##### INPUT ROWS

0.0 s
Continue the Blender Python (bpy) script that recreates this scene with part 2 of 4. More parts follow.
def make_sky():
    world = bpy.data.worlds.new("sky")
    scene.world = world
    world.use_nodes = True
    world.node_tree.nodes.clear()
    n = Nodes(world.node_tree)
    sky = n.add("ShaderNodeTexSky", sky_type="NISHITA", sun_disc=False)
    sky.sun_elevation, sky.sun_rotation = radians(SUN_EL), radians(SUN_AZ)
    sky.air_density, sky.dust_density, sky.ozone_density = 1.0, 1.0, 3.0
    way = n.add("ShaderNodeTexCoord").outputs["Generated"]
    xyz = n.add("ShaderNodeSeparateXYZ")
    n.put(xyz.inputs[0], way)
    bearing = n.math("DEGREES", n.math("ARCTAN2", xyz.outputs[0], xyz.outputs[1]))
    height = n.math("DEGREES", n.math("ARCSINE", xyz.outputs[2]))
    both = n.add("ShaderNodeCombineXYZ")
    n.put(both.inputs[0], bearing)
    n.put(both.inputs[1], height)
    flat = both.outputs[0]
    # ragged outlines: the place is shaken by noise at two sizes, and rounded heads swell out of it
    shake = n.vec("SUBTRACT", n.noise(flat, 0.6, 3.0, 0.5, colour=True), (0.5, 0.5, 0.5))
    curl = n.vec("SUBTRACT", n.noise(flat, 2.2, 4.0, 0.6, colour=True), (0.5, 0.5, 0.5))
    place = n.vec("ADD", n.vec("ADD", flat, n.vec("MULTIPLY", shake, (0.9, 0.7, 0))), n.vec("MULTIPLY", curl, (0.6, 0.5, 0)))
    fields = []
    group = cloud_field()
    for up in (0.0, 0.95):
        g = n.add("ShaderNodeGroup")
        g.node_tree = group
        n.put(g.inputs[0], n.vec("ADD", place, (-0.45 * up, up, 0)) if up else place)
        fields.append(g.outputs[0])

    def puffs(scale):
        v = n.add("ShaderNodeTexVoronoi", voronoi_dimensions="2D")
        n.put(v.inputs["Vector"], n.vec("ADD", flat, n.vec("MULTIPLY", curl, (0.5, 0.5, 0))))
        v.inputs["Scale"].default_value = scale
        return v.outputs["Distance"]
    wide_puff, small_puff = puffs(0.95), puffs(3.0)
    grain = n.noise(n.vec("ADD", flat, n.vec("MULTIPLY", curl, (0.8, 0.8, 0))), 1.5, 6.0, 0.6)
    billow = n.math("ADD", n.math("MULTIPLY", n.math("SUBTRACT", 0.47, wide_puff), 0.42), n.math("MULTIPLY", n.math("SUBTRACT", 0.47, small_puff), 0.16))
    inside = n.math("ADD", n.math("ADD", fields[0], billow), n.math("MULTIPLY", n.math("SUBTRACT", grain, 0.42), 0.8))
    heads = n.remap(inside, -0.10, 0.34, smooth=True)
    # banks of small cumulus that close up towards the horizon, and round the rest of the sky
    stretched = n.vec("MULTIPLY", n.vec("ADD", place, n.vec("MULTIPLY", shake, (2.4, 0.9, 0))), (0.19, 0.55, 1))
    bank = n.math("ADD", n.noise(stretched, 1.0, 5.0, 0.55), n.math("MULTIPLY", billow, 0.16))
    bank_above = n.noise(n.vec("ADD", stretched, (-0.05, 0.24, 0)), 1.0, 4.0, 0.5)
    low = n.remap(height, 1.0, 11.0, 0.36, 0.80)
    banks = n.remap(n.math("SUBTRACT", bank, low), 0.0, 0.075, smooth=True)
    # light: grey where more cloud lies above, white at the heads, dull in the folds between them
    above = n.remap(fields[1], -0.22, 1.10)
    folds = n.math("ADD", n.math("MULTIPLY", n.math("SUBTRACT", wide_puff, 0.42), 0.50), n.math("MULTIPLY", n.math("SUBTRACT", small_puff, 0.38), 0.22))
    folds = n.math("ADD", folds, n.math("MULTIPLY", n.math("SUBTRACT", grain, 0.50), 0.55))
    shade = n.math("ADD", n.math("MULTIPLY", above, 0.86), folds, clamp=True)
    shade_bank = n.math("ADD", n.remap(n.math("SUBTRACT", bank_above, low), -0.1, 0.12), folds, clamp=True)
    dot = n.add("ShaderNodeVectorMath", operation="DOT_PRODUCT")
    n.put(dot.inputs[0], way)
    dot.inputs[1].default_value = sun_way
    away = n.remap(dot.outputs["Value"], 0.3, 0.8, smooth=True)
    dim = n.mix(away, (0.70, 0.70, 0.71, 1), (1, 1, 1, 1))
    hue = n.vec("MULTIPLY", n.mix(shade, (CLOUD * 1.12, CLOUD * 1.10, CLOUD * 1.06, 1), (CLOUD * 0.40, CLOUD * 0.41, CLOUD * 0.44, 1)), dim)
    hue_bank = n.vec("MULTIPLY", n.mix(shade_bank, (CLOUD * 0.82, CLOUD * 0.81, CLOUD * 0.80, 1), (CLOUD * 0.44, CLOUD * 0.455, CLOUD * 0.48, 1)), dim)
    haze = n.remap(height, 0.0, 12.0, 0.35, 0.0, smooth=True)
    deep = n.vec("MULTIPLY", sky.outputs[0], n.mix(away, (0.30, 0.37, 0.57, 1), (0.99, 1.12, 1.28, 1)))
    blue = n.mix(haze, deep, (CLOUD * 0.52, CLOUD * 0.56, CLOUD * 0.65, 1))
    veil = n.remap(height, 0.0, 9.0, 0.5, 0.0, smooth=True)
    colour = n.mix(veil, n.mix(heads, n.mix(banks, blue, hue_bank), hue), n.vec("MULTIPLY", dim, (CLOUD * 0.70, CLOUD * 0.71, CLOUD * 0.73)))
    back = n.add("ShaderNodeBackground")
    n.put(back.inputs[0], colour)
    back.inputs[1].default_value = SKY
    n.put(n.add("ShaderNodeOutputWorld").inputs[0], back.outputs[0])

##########
##### INPUT ROWS

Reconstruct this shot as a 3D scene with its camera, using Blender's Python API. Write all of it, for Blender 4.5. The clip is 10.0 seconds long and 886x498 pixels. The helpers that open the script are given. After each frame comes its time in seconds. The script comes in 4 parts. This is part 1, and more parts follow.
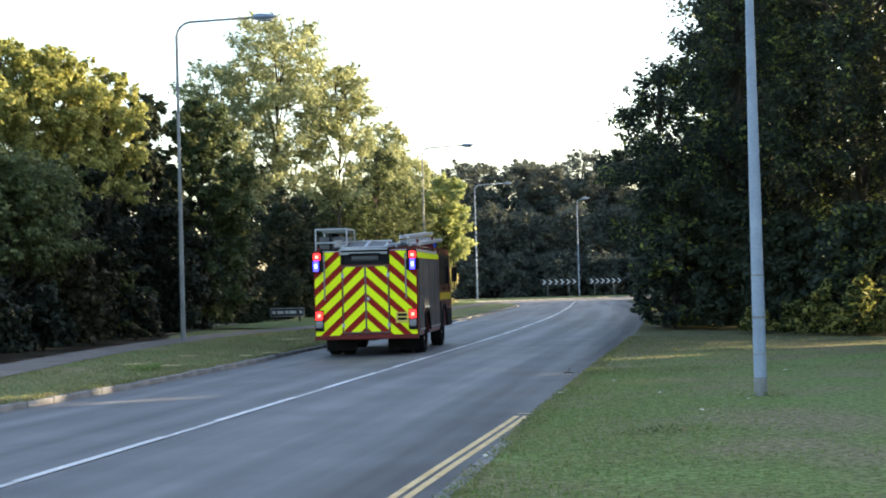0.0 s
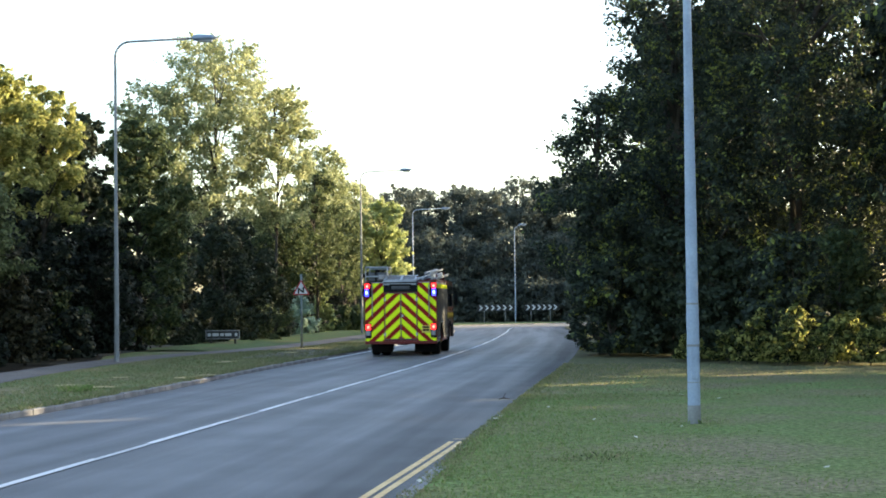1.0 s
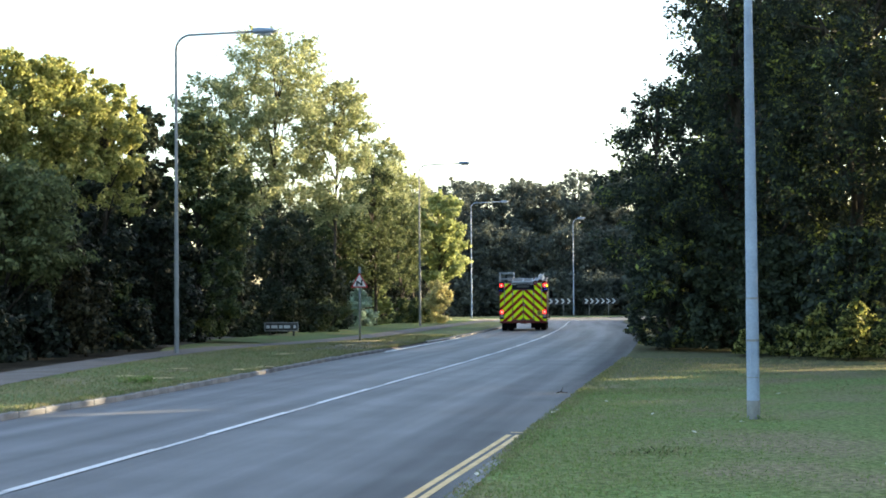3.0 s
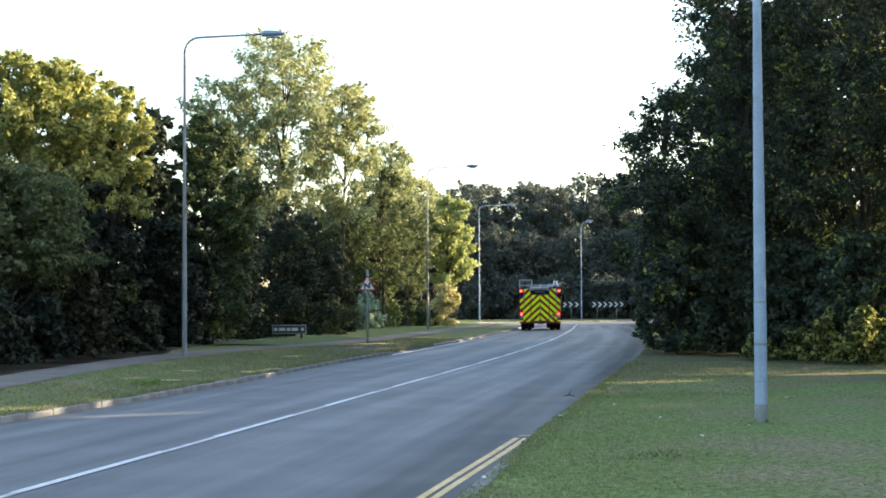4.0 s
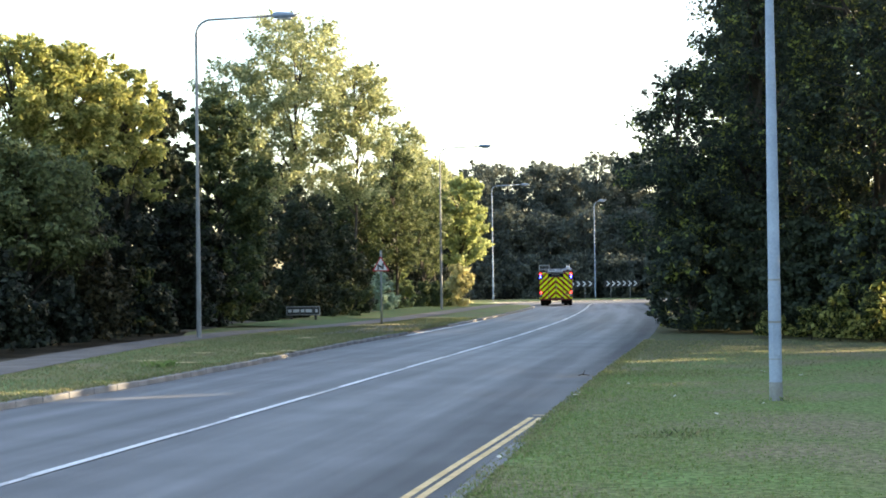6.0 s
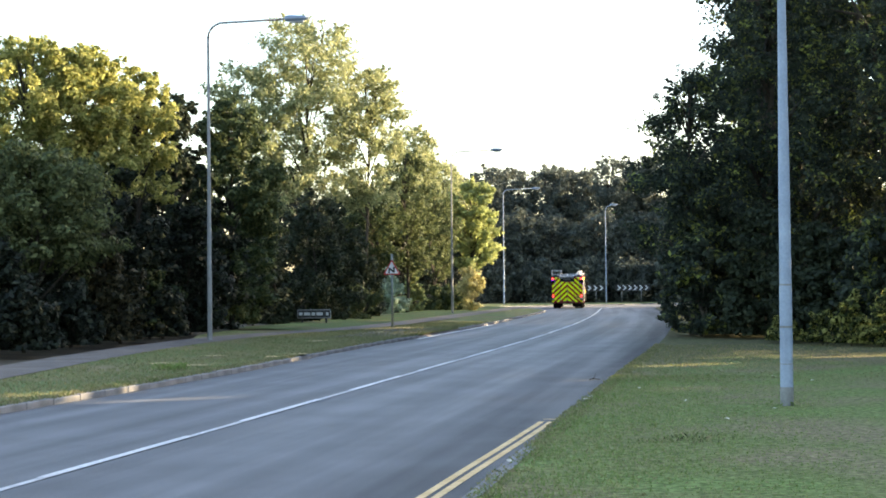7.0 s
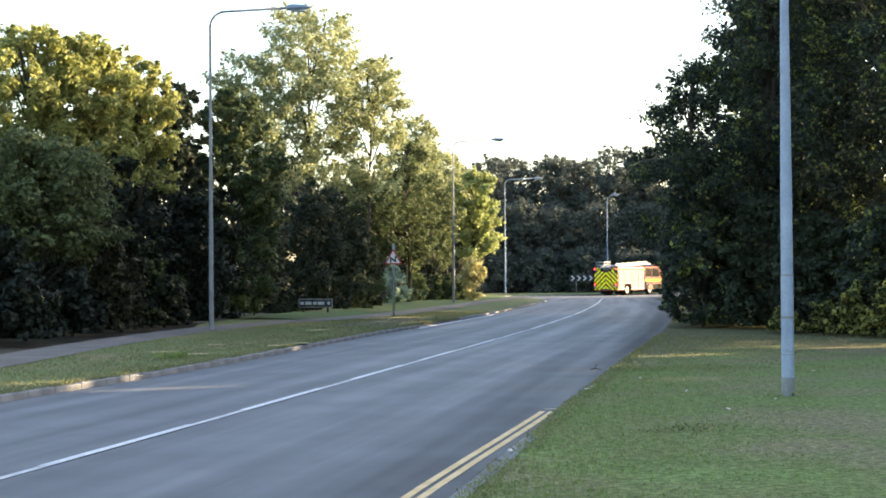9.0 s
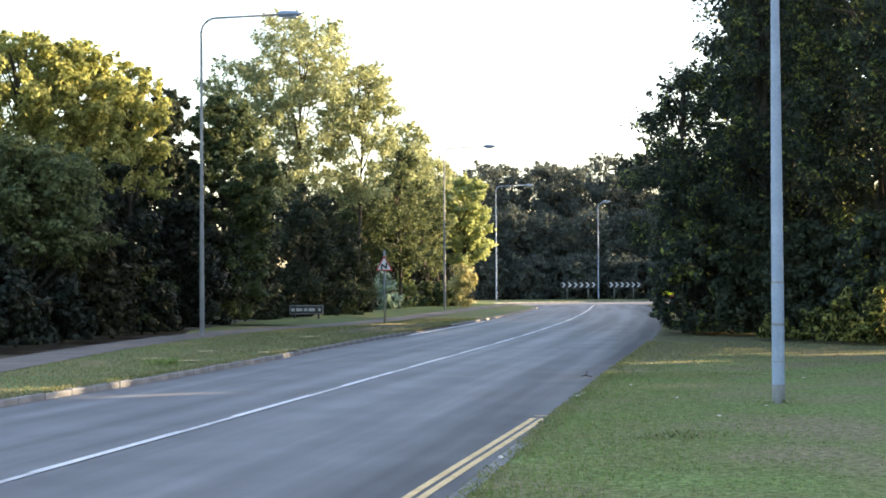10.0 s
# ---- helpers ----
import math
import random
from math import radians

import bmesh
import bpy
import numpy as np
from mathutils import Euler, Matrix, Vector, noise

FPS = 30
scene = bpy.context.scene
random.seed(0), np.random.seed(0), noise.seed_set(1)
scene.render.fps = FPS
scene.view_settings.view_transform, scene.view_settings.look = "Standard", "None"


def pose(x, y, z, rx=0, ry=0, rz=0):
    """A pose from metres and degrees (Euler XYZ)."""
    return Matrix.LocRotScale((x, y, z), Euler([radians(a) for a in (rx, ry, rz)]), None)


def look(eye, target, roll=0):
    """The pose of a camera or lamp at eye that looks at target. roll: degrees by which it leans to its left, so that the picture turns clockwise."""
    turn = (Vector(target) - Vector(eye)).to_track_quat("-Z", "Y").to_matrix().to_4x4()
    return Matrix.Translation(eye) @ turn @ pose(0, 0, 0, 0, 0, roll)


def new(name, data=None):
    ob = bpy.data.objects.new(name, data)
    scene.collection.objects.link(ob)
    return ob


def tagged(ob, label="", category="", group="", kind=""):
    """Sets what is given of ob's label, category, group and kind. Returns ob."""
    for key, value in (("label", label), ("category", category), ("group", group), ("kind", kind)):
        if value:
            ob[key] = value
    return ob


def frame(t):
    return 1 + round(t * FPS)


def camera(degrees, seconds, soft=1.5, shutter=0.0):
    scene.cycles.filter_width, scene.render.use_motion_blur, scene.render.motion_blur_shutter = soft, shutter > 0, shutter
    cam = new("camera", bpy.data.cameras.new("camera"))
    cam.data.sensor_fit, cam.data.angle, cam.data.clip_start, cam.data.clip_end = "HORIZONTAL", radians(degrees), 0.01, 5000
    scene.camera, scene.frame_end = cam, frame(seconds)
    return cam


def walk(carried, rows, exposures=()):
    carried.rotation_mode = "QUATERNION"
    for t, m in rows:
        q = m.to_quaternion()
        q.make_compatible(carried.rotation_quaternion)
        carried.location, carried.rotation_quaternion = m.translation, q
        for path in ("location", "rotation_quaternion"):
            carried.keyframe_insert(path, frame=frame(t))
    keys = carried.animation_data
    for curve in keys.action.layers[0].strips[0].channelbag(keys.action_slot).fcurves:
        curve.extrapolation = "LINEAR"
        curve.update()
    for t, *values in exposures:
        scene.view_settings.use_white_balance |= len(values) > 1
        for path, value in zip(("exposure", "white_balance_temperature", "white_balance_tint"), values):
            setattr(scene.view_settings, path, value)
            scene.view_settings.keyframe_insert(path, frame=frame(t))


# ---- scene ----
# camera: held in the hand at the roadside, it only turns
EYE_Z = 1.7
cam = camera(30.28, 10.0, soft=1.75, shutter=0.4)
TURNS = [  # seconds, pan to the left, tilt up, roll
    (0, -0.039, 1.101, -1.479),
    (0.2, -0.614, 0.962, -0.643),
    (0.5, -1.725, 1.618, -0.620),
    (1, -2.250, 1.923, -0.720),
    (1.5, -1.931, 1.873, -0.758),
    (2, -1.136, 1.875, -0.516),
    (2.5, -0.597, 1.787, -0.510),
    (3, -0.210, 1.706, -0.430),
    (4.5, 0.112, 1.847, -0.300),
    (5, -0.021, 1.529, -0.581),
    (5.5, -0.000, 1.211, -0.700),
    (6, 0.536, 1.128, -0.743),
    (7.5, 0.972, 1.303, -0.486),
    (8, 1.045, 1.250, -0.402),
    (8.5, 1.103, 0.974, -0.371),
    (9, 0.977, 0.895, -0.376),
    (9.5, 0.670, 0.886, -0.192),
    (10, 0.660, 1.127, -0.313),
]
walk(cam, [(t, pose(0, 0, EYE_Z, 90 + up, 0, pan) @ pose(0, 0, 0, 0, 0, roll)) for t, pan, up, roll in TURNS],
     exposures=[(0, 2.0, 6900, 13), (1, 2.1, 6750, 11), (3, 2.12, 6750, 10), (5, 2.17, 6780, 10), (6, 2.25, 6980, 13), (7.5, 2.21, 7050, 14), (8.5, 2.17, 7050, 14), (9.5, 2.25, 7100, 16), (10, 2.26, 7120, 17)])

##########

Copy out only the lines above from the one with "curve.update()" to the one with "scene.view_settings.keyframe_insert(path, frame=frame(t))", inclusive, exactly as they stand.

        curve.update()
    for t, *values in exposures:
        scene.view_settings.use_white_balance |= len(values) > 1
        for path, value in zip(("exposure", "white_balance_temperature", "white_balance_tint"), values):
            setattr(scene.view_settings, path, value)
            scene.view_settings.keyframe_insert(path, frame=frame(t))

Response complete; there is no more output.